In 2013, a terracotta work by Lucio Fontana, Concetto Spaziale, c. 1960-65, held in a private Belgian collection, was irrecoverably destroyed when it fell. The owner was compensated for the loss by the insurer AXA ART, represented in Belgium by the insurer Jean Verheyen S.A.
However, AXA ART decided to conserve the many fragments of the piece and to entrust them to the art restoration school, La Cambre in Brussels, to carry out a study of the work and to examine the possibilities for its conservation. This collaboration between an insurance company and an art restoration school also served the purpose of promoting the training of young restoration students and entrusting them with the work of a major 20th century artist.
The decision was made to carry out an “archaeological” type of conservation, consisting of a simple assembly of the fragments.
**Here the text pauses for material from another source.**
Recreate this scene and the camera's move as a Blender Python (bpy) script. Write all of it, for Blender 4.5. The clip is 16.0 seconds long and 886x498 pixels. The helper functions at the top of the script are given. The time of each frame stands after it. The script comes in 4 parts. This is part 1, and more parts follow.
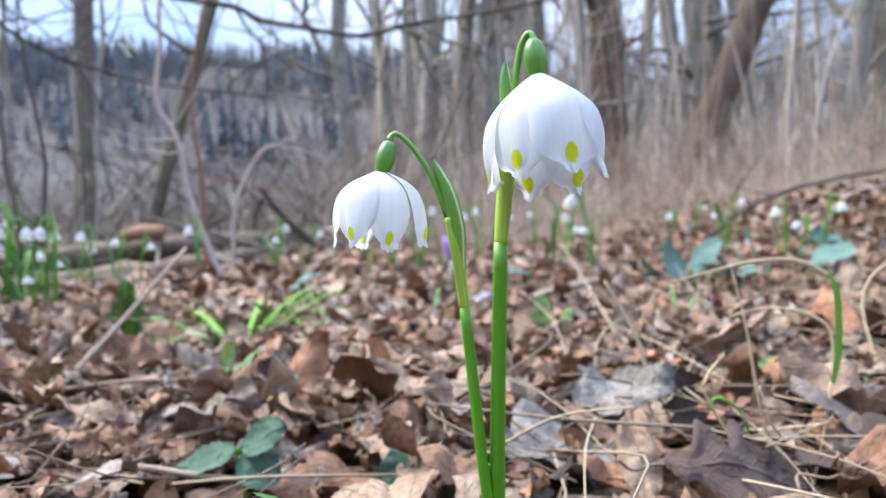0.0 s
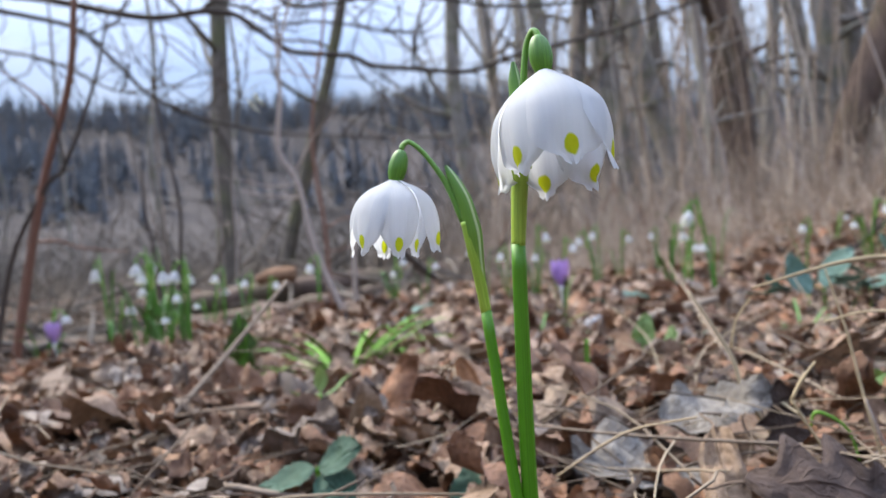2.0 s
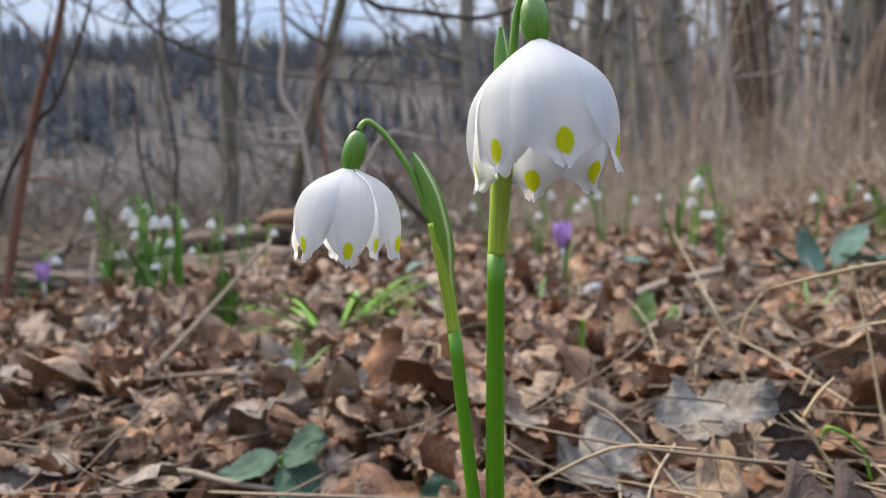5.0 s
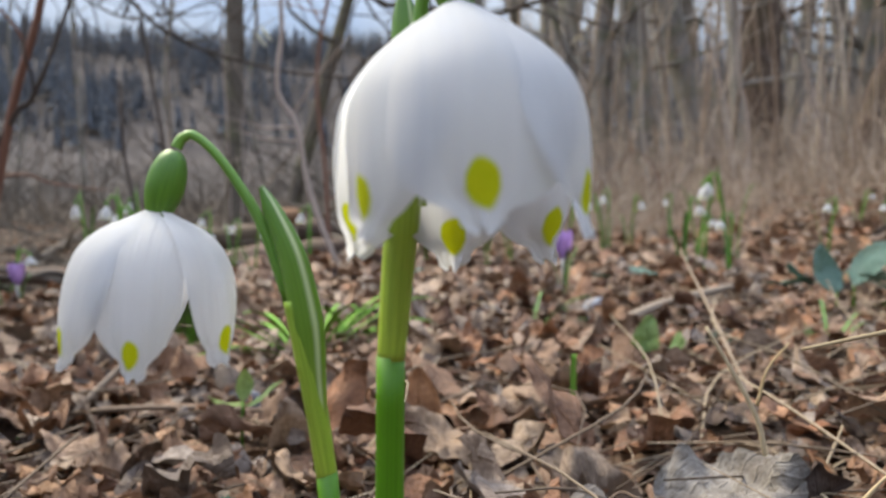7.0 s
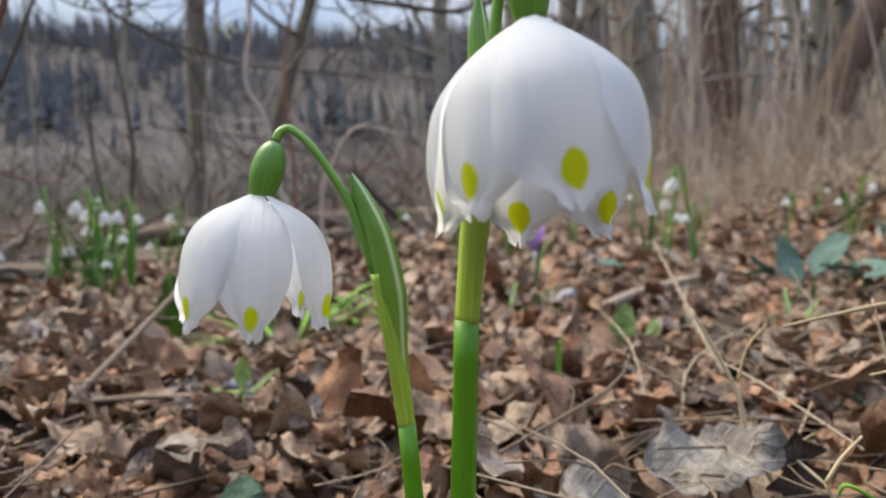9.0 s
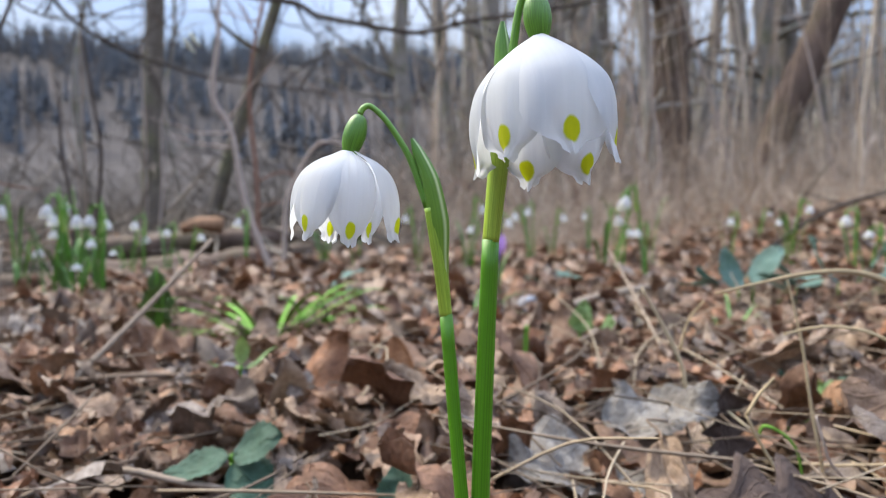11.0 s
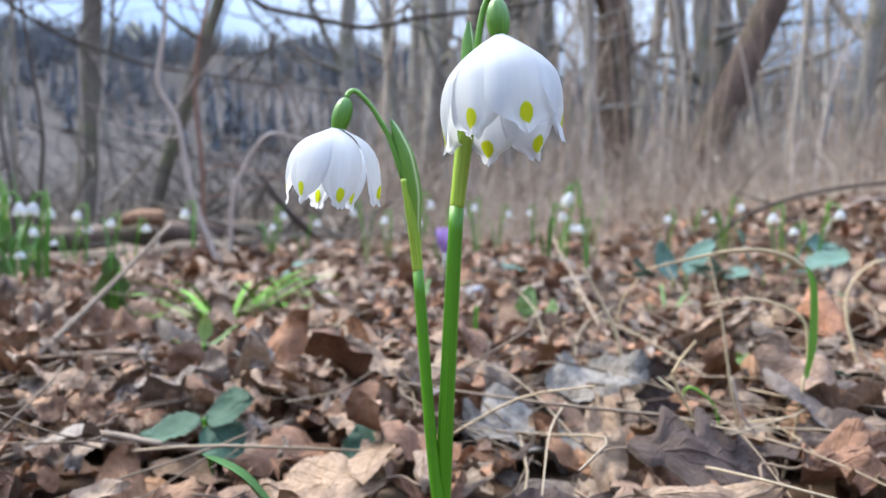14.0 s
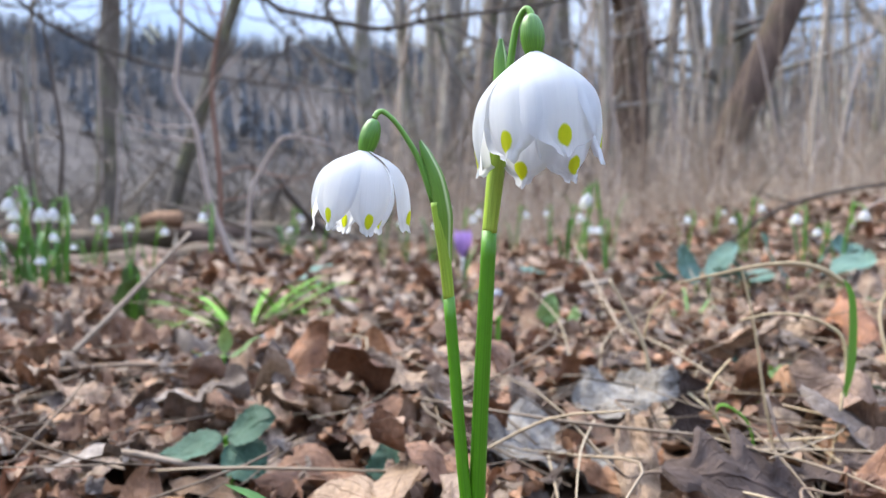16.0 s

The various missing pieces and fractures were left apparent, to draw the attention of museum curators and collectors to the risks of damage to artworks and the means of damage prevention.
It is important to highlight the meticulous work of the restorer Sophie Genin, who dusted off and cleaned each fragment, some of which were smaller than a grain of rice, and who assembled over one hundred fragments.
As insurers, AXA ART and Jean Verheyen S.A. strive to go beyond their roles related to compensation for financial loss by always keeping in mind the emotional and cultural value of works of art and collections. AXA ART conferred on Jean Verheyen S.A. the high quality of underwriting for its Belgian portfolio because Verheyen’s family-based and personalized approach has been recognized through its advice and expertise for over a century. The two companies are involved in risk prevention and research and they are committed to the preservation and protection of artistic heritage.